» **What you are asked to do**: Reproduce each line exactly, including spacing and punctuation.

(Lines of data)
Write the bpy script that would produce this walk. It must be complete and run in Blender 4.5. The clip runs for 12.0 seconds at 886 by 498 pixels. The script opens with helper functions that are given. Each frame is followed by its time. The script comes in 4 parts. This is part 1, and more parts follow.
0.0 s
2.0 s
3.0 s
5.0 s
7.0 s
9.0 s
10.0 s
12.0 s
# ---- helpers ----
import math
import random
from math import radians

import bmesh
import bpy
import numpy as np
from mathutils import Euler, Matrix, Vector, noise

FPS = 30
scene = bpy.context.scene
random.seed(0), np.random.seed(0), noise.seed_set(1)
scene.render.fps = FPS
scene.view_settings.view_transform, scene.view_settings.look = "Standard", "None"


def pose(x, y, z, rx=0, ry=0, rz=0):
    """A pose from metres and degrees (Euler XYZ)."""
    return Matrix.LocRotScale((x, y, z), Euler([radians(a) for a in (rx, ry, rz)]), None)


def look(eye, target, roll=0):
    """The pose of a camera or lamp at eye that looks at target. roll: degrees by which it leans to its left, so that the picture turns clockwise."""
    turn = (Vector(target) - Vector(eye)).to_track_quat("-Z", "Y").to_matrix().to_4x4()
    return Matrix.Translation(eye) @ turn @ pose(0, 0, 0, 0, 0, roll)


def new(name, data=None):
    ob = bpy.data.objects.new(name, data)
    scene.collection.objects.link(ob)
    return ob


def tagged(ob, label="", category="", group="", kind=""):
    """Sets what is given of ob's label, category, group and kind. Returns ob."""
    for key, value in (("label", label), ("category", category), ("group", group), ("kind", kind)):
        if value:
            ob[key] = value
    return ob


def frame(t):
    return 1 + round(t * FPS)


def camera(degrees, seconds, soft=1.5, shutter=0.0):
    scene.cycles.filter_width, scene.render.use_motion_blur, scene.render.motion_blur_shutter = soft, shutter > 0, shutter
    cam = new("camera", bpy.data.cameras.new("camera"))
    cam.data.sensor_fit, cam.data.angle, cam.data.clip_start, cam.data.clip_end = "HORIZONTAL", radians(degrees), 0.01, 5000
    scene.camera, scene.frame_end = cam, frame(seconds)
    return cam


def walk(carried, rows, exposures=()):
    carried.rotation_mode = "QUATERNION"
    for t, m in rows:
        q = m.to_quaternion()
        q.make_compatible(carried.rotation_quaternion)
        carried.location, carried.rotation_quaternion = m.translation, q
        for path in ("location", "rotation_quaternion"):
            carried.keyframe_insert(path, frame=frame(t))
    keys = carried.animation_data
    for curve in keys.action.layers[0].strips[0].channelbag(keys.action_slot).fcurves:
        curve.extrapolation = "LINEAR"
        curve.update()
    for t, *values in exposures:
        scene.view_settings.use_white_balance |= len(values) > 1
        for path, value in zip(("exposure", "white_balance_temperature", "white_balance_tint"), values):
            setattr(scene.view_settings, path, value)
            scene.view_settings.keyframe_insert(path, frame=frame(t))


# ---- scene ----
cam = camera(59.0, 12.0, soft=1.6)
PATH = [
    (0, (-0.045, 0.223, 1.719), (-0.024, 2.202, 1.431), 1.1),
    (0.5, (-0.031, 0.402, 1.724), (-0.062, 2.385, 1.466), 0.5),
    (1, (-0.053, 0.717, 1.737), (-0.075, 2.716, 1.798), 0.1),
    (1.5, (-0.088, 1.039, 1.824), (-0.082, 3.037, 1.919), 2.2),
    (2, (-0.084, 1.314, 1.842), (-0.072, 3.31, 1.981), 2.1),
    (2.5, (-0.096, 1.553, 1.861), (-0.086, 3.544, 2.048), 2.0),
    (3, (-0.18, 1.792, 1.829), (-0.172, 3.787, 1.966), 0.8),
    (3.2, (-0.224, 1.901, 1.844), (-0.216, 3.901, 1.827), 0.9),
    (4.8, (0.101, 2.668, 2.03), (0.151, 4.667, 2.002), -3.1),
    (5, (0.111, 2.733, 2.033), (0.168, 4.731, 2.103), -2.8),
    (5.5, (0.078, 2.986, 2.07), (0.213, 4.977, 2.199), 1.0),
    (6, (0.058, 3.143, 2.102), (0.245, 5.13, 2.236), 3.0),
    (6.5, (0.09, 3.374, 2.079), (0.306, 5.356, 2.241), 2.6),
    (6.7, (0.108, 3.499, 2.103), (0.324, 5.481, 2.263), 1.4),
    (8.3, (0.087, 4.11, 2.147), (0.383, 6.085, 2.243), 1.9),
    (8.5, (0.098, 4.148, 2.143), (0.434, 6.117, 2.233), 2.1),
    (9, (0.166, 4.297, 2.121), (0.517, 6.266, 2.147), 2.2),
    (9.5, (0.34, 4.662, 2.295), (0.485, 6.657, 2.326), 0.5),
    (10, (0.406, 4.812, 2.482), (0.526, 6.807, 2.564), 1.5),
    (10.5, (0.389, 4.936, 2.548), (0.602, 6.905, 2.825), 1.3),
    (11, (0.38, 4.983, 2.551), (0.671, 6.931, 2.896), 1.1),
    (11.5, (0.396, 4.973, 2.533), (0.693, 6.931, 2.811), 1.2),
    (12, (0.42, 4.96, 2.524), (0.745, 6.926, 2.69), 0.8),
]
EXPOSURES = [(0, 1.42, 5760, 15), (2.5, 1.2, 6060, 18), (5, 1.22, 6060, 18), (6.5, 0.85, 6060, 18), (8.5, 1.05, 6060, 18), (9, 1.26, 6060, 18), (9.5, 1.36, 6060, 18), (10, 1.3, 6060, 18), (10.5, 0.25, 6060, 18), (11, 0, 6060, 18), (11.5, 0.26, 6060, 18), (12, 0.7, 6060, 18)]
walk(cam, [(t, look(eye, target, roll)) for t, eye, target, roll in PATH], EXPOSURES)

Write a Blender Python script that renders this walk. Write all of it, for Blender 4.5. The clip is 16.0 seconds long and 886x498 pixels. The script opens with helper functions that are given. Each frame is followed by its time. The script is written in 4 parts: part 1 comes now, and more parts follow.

» **Exercise response**:
Write the bpy script that would produce this walk. It must be complete and run in Blender 4.5. The clip runs for 12.0 seconds at 886 by 498 pixels. The script opens with helper functions that are given. Each frame is followed by its time. The script comes in 4 parts. This is part 1, and more parts follow.
0.0 s
2.0 s
3.0 s
5.0 s
7.0 s
9.0 s
10.0 s
12.0 s
# ---- helpers ----
import math
import random
from math import radians

import bmesh
import bpy
import numpy as np
from mathutils import Euler, Matrix, Vector, noise

FPS = 30
scene = bpy.context.scene
random.seed(0), np.random.seed(0), noise.seed_set(1)
scene.render.fps = FPS
scene.view_settings.view_transform, scene.view_settings.look = "Standard", "None"


def pose(x, y, z, rx=0, ry=0, rz=0):
    """A pose from metres and degrees (Euler XYZ)."""
    return Matrix.LocRotScale((x, y, z), Euler([radians(a) for a in (rx, ry, rz)]), None)


def look(eye, target, roll=0):
    """The pose of a camera or lamp at eye that looks at target. roll: degrees by which it leans to its left, so that the picture turns clockwise."""
    turn = (Vector(target) - Vector(eye)).to_track_quat("-Z", "Y").to_matrix().to_4x4()
    return Matrix.Translation(eye) @ turn @ pose(0, 0, 0, 0, 0, roll)


def new(name, data=None):
    ob = bpy.data.objects.new(name, data)
    scene.collection.objects.link(ob)
    return ob


def tagged(ob, label="", category="", group="", kind=""):
    """Sets what is given of ob's label, category, group and kind. Returns ob."""
    for key, value in (("label", label), ("category", category), ("group", group), ("kind", kind)):
        if value:
            ob[key] = value
    return ob


def frame(t):
    return 1 + round(t * FPS)


def camera(degrees, seconds, soft=1.5, shutter=0.0):
    scene.cycles.filter_width, scene.render.use_motion_blur, scene.render.motion_blur_shutter = soft, shutter > 0, shutter
    cam = new("camera", bpy.data.cameras.new("camera"))
    cam.data.sensor_fit, cam.data.angle, cam.data.clip_start, cam.data.clip_end = "HORIZONTAL", radians(degrees), 0.01, 5000
    scene.camera, scene.frame_end = cam, frame(seconds)
    return cam


def walk(carried, rows, exposures=()):
    carried.rotation_mode = "QUATERNION"
    for t, m in rows:
        q = m.to_quaternion()
        q.make_compatible(carried.rotation_quaternion)
        carried.location, carried.rotation_quaternion = m.translation, q
        for path in ("location", "rotation_quaternion"):
            carried.keyframe_insert(path, frame=frame(t))
    keys = carried.animation_data
    for curve in keys.action.layers[0].strips[0].channelbag(keys.action_slot).fcurves:
        curve.extrapolation = "LINEAR"
        curve.update()
    for t, *values in exposures:
        scene.view_settings.use_white_balance |= len(values) > 1
        for path, value in zip(("exposure", "white_balance_temperature", "white_balance_tint"), values):
            setattr(scene.view_settings, path, value)
            scene.view_settings.keyframe_insert(path, frame=frame(t))


# ---- scene ----
cam = camera(59.0, 12.0, soft=1.6)
PATH = [
    (0, (-0.045, 0.223, 1.719), (-0.024, 2.202, 1.431), 1.1),
    (0.5, (-0.031, 0.402, 1.724), (-0.062, 2.385, 1.466), 0.5),
    (1, (-0.053, 0.717, 1.737), (-0.075, 2.716, 1.798), 0.1),
    (1.5, (-0.088, 1.039, 1.824), (-0.082, 3.037, 1.919), 2.2),
    (2, (-0.084, 1.314, 1.842), (-0.072, 3.31, 1.981), 2.1),
    (2.5, (-0.096, 1.553, 1.861), (-0.086, 3.544, 2.048), 2.0),
    (3, (-0.18, 1.792, 1.829), (-0.172, 3.787, 1.966), 0.8),
    (3.2, (-0.224, 1.901, 1.844), (-0.216, 3.901, 1.827), 0.9),
    (4.8, (0.101, 2.668, 2.03), (0.151, 4.667, 2.002), -3.1),
    (5, (0.111, 2.733, 2.033), (0.168, 4.731, 2.103), -2.8),
    (5.5, (0.078, 2.986, 2.07), (0.213, 4.977, 2.199), 1.0),
    (6, (0.058, 3.143, 2.102), (0.245, 5.13, 2.236), 3.0),
    (6.5, (0.09, 3.374, 2.079), (0.306, 5.356, 2.241), 2.6),
    (6.7, (0.108, 3.499, 2.103), (0.324, 5.481, 2.263), 1.4),
    (8.3, (0.087, 4.11, 2.147), (0.383, 6.085, 2.243), 1.9),
    (8.5, (0.098, 4.148, 2.143), (0.434, 6.117, 2.233), 2.1),
    (9, (0.166, 4.297, 2.121), (0.517, 6.266, 2.147), 2.2),
    (9.5, (0.34, 4.662, 2.295), (0.485, 6.657, 2.326), 0.5),
    (10, (0.406, 4.812, 2.482), (0.526, 6.807, 2.564), 1.5),
    (10.5, (0.389, 4.936, 2.548), (0.602, 6.905, 2.825), 1.3),
    (11, (0.38, 4.983, 2.551), (0.671, 6.931, 2.896), 1.1),
    (11.5, (0.396, 4.973, 2.533), (0.693, 6.931, 2.811), 1.2),
    (12, (0.42, 4.96, 2.524), (0.745, 6.926, 2.69), 0.8),
]
EXPOSURES = [(0, 1.42, 5760, 15), (2.5, 1.2, 6060, 18), (5, 1.22, 6060, 18), (6.5, 0.85, 6060, 18), (8.5, 1.05, 6060, 18), (9, 1.26, 6060, 18), (9.5, 1.36, 6060, 18), (10, 1.3, 6060, 18), (10.5, 0.25, 6060, 18), (11, 0, 6060, 18), (11.5, 0.26, 6060, 18), (12, 0.7, 6060, 18)]
walk(cam, [(t, look(eye, target, roll)) for t, eye, target, roll in PATH], EXPOSURES)

Write a Blender Python script that renders this walk. Write all of it, for Blender 4.5. The clip is 16.0 seconds long and 886x498 pixels. The script opens with helper functions that are given. Each frame is followed by its time. The script is written in 4 parts: part 1 comes now, and more parts follow.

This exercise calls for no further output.